In 1947, Pullam, who was African American, moved to Brownsville and helped found the first colored school for black children. The school was named Frederick Douglass Elementary School and was located on East Fronton Street, where she was the sole teacher and principal. She taught grades first through sixth, and the caliber of education was considered exceptional, according to records of the time period, easily on par with the Brownsville Independent School District’s white schools, her official website reads.

Black families living in Brownsville that came to work on the railroad construction and at the Port of Brownsville, were not allowed to enroll their children at the white Brownsville schools. This was years before the Supreme Court’s ruling in Brown vs. Board of Education.

“The segregated school, unfortunately, started after World War II in 1947 and closed well after the United States Supreme Court Case Brown vs. Board of Education in 1954. They closed somewhere around 1960,” Emerson said.

“It is very important for the people of Brownsville never to forget the legacy that Ms. Pullam left for her students and for the community at large. She was very, very highly respected by several members of the community.”

Pullam’s school was a one-room school house that was subsidized by the African American community, even though it was a public school. BISD was eventually desegregated in the 1960s. Segregation lasted several years after the landmark Supreme Court decision due to Jim Crow laws in Texas. The Frederick Douglass Elementary’s black students were incorporated into Skinner Elementary School, and Mrs. Pullam was hired at Skinner as well, where she is remembered as one of the school’s most extraordinary teachers, the official website reads.

“She was everything in that school,” Emerson said. “She was the sole teacher, the principal, she was everything to that school. So it’s only fitting that she would be recognized.”


Local history teacher at BISD’s Brownsville Early College High School (BECHS) Hugh Emerson holds a photograph taken during a groundbreaking ceremony of Mittie A. Pullam Elementary in 2009 and shows Emerson shaking hands with Mrs. Mittie A. Pullam herself who was honored and recognized as the first Black Brownsville Independent School District educator and principal. (Miguel Robets/The Brownsville Herald)

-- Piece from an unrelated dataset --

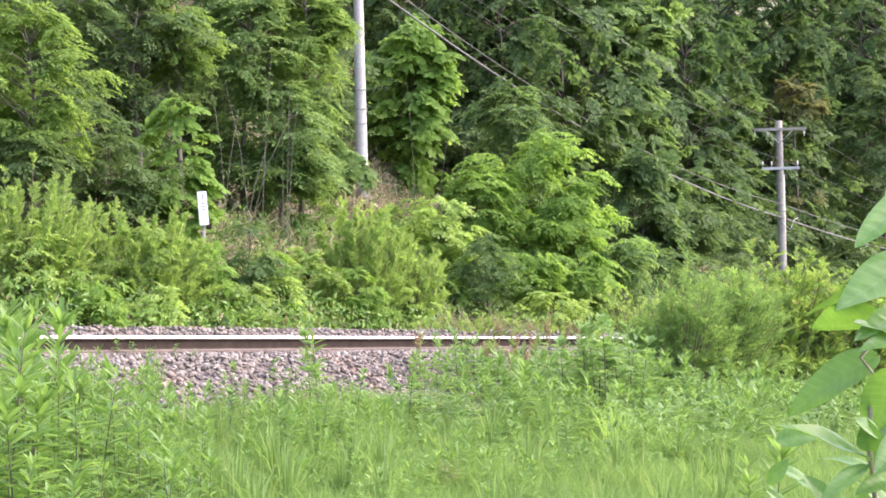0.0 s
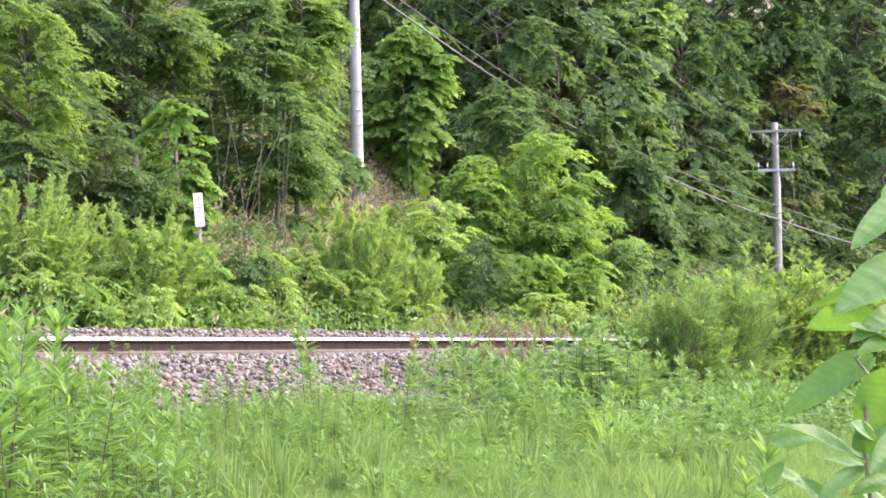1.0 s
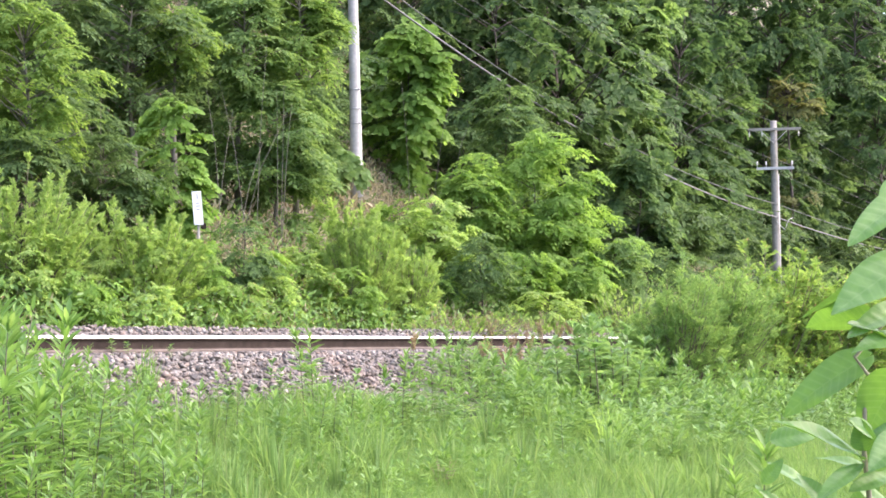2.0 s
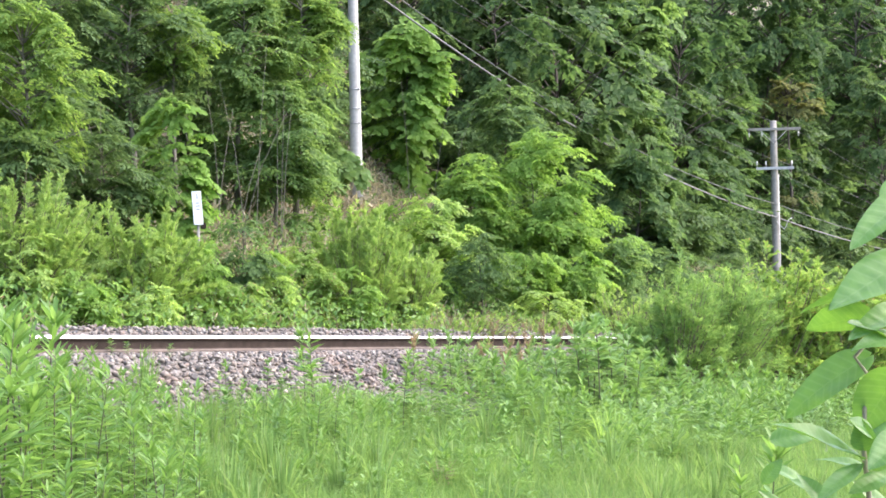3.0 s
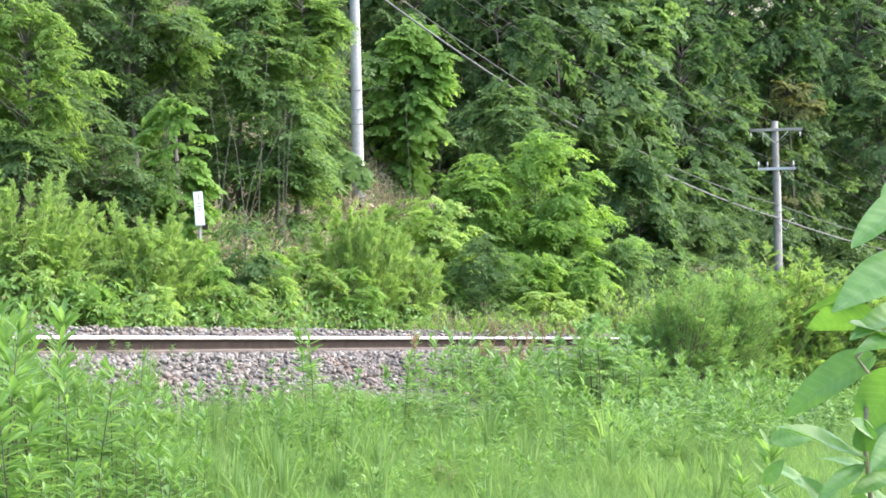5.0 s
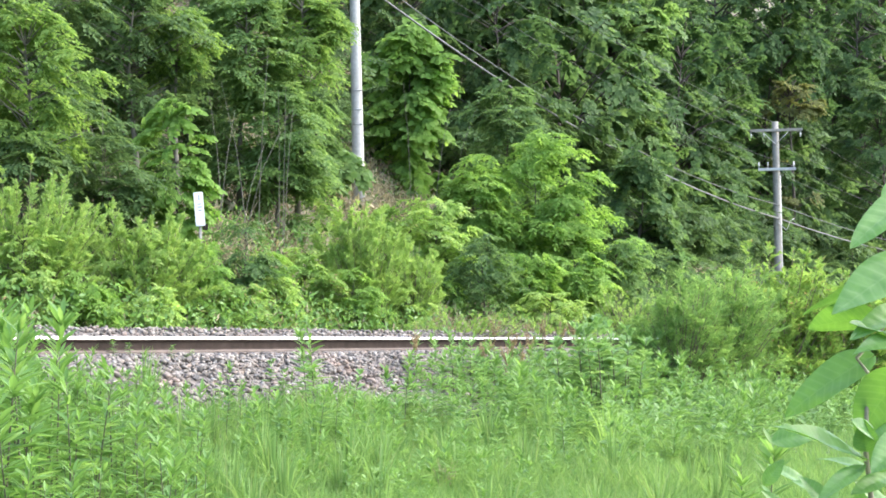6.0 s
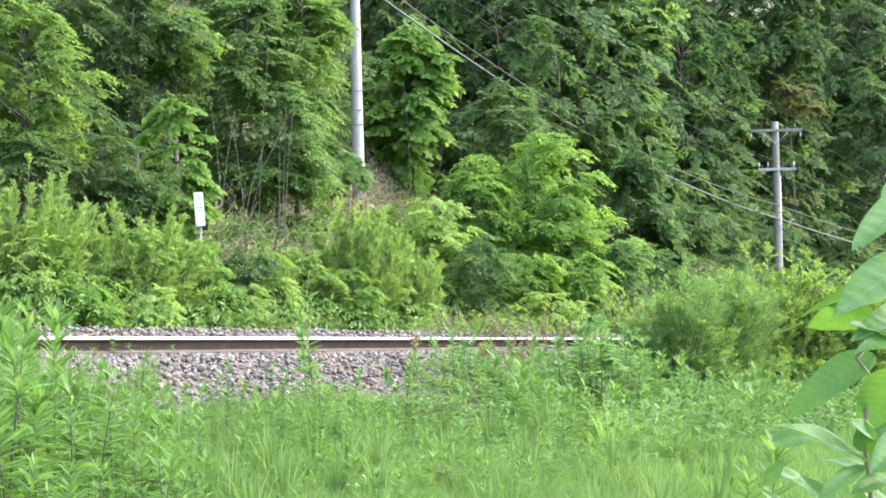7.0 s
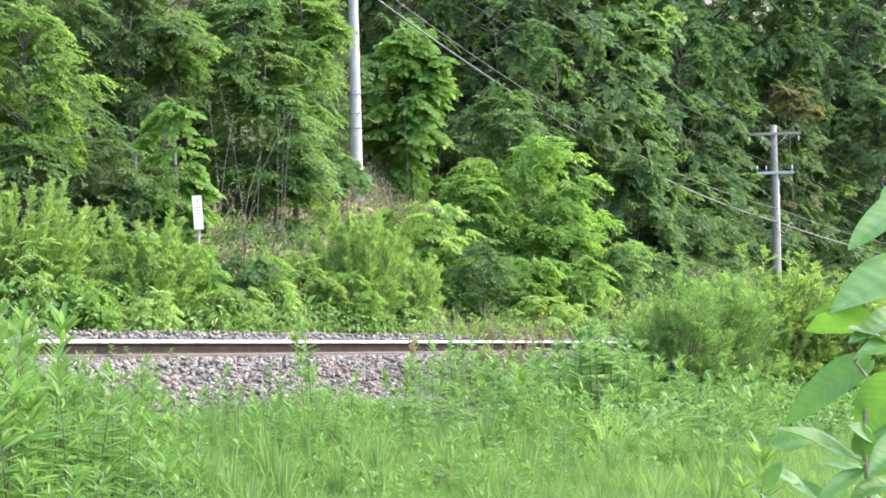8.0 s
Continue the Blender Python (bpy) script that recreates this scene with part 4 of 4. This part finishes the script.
def make_broadleaf_plant():
    x, y = 0.85, 3.10
    z0 = land(x, y) - 0.05
    thing = tagged(new("knotweed"), "tall broad-leaved knotweed with large fresh green leaves beside the path", "plant")
    thing.matrix_basis = pose(x, y, z0)
    o = Vector((x, y, z0))
    stalks = [[(0.84, 3.10, 0.56), (0.85, 3.10, 1.26), (0.84, 3.10, 1.36), (0.85, 3.12, 1.46), (0.86, 3.12, 1.50), (0.83, 3.12, 1.54), (0.90, 3.12, 1.62), (0.95, 3.15, 1.78), (0.96, 3.15, 1.92)],
              [(0.93, 3.20, 0.52), (0.93, 3.20, 1.34), (0.96, 3.20, 1.58), (0.97, 3.20, 1.87)]]
    for pts in stalks:
        bm = bmesh.new()
        tube(bm, [Vector(p) - o for p in pts], [0.0058 - 0.0035 * i / len(pts) for i in range(len(pts))], 8)
        part("stalk", bm, STALK, thing)
    rows = [
        # base, tip, upward side, width to length
        ((0.95, 3.10, 1.87), (0.80, 3.02, 1.76), (-0.3, -0.75, 0.6), 0.36),
        ((0.93, 3.12, 1.89), (0.88, 3.10, 1.86), (-0.3, -0.75, 0.6), 0.7),
        ((0.95, 3.05, 1.75), (0.75, 2.97, 1.63), (-0.35, -0.75, 0.55), 0.40),
        ((0.94, 3.15, 1.71), (0.75, 3.20, 1.63), (0.1, 0.5, 0.85), 0.30),
        ((0.88, 3.16, 1.62), (0.77, 3.26, 1.60), (0.1, 0.75, 0.65), 0.60),
        ((0.92, 3.08, 1.64), (0.79, 3.00, 1.58), (-0.3, -0.8, 0.5), 0.32),
        ((0.92, 3.06, 1.58), (0.79, 2.98, 1.55), (0.0, -0.65, 0.75), 0.30),
        ((0.90, 3.06, 1.51), (0.843, 3.13, 1.377), (0.3, 0.7, 0.65), 0.62),
        ((0.87, 3.16, 1.54), (0.71, 3.20, 1.42), (-0.35, -0.70, 0.6), 0.41),
        ((0.83, 3.08, 1.34), (0.635, 3.00, 1.41), (0.1, -0.42, 0.9), 0.30),
        ((0.70, 3.30, 1.36), (0.81, 3.30, 1.38), (0.1, -0.75, 0.65), 0.45),
        ((0.83, 3.06, 1.36), (0.82, 3.04, 1.42), (-0.2, -0.9, 0.3), 0.75),
        ((0.82, 3.05, 1.33), (0.71, 2.98, 1.26), (-0.4, -0.7, 0.5), 0.24),
        ((0.86, 3.10, 1.32), (0.92, 3.12, 1.42), (-0.2, -0.8, 0.5), 0.6),
        ((0.80, 3.20, 1.22), (0.74, 3.25, 1.29), (0.1, -0.7, 0.7), 0.4),
        ((0.84, 3.20, 1.21), (0.90, 3.20, 1.29), (0.1, -0.7, 0.7), 0.45),
        ((0.91, 3.15, 1.22), (0.83, 3.15, 1.29), (0.1, -0.6, 0.8), 0.4),
        ((0.78, 3.25, 1.20), (0.83, 3.30, 1.29), (0.3, -0.7, 0.6), 0.35),
        ((0.68, 3.30, 1.27), (0.72, 3.30, 1.32), (0.1, -0.8, 0.6), 0.5),
        ((0.75, 3.35, 1.19), (0.68, 3.35, 1.25), (0.1, -0.6, 0.8), 0.35),
        ((0.872, 3.05, 1.578), (0.788, 3.00, 1.609), (-0.2, -0.5, 0.8), 0.5),
        ((0.918, 3.06, 1.383), (0.825, 3.00, 1.325), (-0.2, -0.7, 0.6), 0.55),
        ((0.891, 3.10, 1.307), (0.799, 3.05, 1.274), (0.0, -0.6, 0.8), 0.4),
        ((0.873, 3.20, 1.309), (0.780, 3.25, 1.326), (0.1, -0.3, 0.9), 0.35),
        ((0.943, 3.20, 1.623), (0.887, 3.25, 1.624), (0.1, 0.6, 0.7), 0.6),
        ((0.843, 3.05, 1.389), (0.791, 3.02, 1.419), (-0.2, -0.7, 0.6), 0.6),
        ((0.791, 3.40, 1.254), (0.717, 3.45, 1.297), (0.1, -0.4, 0.9), 0.4),
        ((0.816, 3.30, 1.241), (0.749, 3.35, 1.272), (0.1, -0.4, 0.9), 0.45),
        ((0.93, 3.15, 2.03), (0.88, 3.10, 2.07), (-0.2, -0.6, 0.7), 0.5),
    ]
    for k, (b, t, up, wide) in enumerate(rows):
        b, t, up = Vector(b) - o, Vector(t) - o, Vector(up)
        d = t - b
        length = d.length * 1.04
        d.normalize()
        side = up.cross(d).normalized()
        up = d.cross(side)
        m = Matrix((d, side, up)).transposed().to_4x4()
        ob = part("leaf", big_leaf(wide, 70 + k), None, thing)
        ob.scale = (length, length, length)
        ob.matrix_basis = Matrix.Translation(b) @ m @ Matrix.Diagonal((length, length, length, 1))
        if k == 7:
            SWINGING.append(ob)
        else:
            SWAY.append((ob, 2.0, 1.1 * k, 0.55 + 0.03 * k))


make_broadleaf_plant()


# ---- plants swaying in the wind ----
def motions():
    for ob, amp, phase, rate in SWAY:
        loc, rot, size = ob.matrix_basis.decompose()
        home = Matrix.LocRotScale(loc, rot, None)
        rows = []
        for k in range(17):
            t = k * 0.5
            gust = 0.6 + 0.4 * math.sin(0.9 * t + loc.x * 0.2)
            a = amp * gust * math.sin(2 * math.pi * rate * t + phase)
            b = 0.4 * amp * math.sin(2 * math.pi * rate * 1.3 * t + phase * 1.7)
            rows.append((t, Matrix.Translation(loc) @ pose(0, 0, 0, b, a, 0) @ rot.to_matrix().to_4x4()))
        walk(ob, rows)
    swings = [(0, 0), (0.5, -3), (1, 3), (1.5, 0), (2.2, -3), (3, 2), (3.5, 12), (4, 5), (4.5, 0), (5.2, 3), (6, 4), (6.5, 6), (7, 0), (7.5, 4), (8, 1)]
    for ob in SWINGING:
        loc, rot, size = ob.matrix_basis.decompose()
        walk(ob, [(t, Matrix.Translation(loc) @ pose(0, 0, 0, a * 0.3, a, 0) @ rot.to_matrix().to_4x4()) for t, a in swings])


motions()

Emerson, and many more community members, started working diligently back in 2000 to name a school after Pullam. This became a reality in 2009 when a groundbreaking ceremony for a new elementary school took place. The school was named “Mittie Pullam Elementary” and at 97 years old, Pullam herself attended.

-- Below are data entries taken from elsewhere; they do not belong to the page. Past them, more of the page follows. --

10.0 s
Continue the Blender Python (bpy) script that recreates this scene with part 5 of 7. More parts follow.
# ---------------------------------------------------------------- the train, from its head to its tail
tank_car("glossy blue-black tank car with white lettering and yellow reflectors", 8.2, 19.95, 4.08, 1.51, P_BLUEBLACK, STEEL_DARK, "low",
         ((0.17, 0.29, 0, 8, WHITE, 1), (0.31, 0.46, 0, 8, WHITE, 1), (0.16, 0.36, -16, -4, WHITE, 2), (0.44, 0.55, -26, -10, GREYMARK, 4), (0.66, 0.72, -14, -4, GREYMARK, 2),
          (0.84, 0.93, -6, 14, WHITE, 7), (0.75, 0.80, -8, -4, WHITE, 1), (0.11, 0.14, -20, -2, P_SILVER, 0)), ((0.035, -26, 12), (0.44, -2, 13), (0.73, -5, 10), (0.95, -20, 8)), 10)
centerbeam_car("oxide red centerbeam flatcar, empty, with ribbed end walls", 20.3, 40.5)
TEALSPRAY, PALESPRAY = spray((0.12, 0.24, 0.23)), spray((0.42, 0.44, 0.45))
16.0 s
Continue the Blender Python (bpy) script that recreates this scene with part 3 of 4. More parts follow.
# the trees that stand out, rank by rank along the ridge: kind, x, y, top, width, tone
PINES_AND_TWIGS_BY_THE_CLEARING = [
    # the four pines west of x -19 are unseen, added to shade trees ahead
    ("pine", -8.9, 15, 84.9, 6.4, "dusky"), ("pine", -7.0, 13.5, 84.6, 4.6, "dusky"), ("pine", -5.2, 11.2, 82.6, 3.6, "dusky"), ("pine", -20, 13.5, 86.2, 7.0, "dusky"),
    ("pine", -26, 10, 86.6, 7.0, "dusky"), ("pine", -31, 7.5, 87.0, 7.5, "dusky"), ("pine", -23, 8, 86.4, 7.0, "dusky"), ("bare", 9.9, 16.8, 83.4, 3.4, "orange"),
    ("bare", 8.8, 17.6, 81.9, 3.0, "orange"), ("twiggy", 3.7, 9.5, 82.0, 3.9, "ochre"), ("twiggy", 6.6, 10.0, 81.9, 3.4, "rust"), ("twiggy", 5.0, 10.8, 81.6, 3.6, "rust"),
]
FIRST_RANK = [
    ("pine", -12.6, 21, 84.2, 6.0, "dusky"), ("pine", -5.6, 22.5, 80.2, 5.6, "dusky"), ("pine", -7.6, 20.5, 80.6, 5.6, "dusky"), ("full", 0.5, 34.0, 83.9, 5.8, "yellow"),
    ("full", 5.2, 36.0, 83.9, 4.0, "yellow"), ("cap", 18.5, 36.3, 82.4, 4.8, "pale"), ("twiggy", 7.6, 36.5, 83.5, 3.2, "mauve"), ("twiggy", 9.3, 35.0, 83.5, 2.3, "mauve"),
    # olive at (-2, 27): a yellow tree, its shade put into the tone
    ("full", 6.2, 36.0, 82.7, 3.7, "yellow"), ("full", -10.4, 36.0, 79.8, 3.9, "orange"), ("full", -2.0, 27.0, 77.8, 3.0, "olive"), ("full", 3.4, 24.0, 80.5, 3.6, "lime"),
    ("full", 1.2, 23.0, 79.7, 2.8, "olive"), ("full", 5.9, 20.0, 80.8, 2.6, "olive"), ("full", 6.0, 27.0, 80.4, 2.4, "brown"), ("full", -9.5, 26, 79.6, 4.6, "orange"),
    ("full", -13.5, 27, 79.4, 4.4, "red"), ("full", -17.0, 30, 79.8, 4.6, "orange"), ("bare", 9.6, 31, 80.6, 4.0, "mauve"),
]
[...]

“There were some new schools that were available, and I was approached by Brenda Wilburn, she was a counselor at Rivera High School and we decided that we would form a committee and the committee included the reverend of the St. James Missionary Baptist Church, which is largely an African-American congregation,” he said. “We got several members of the community, several of her former students and we worked diligently.”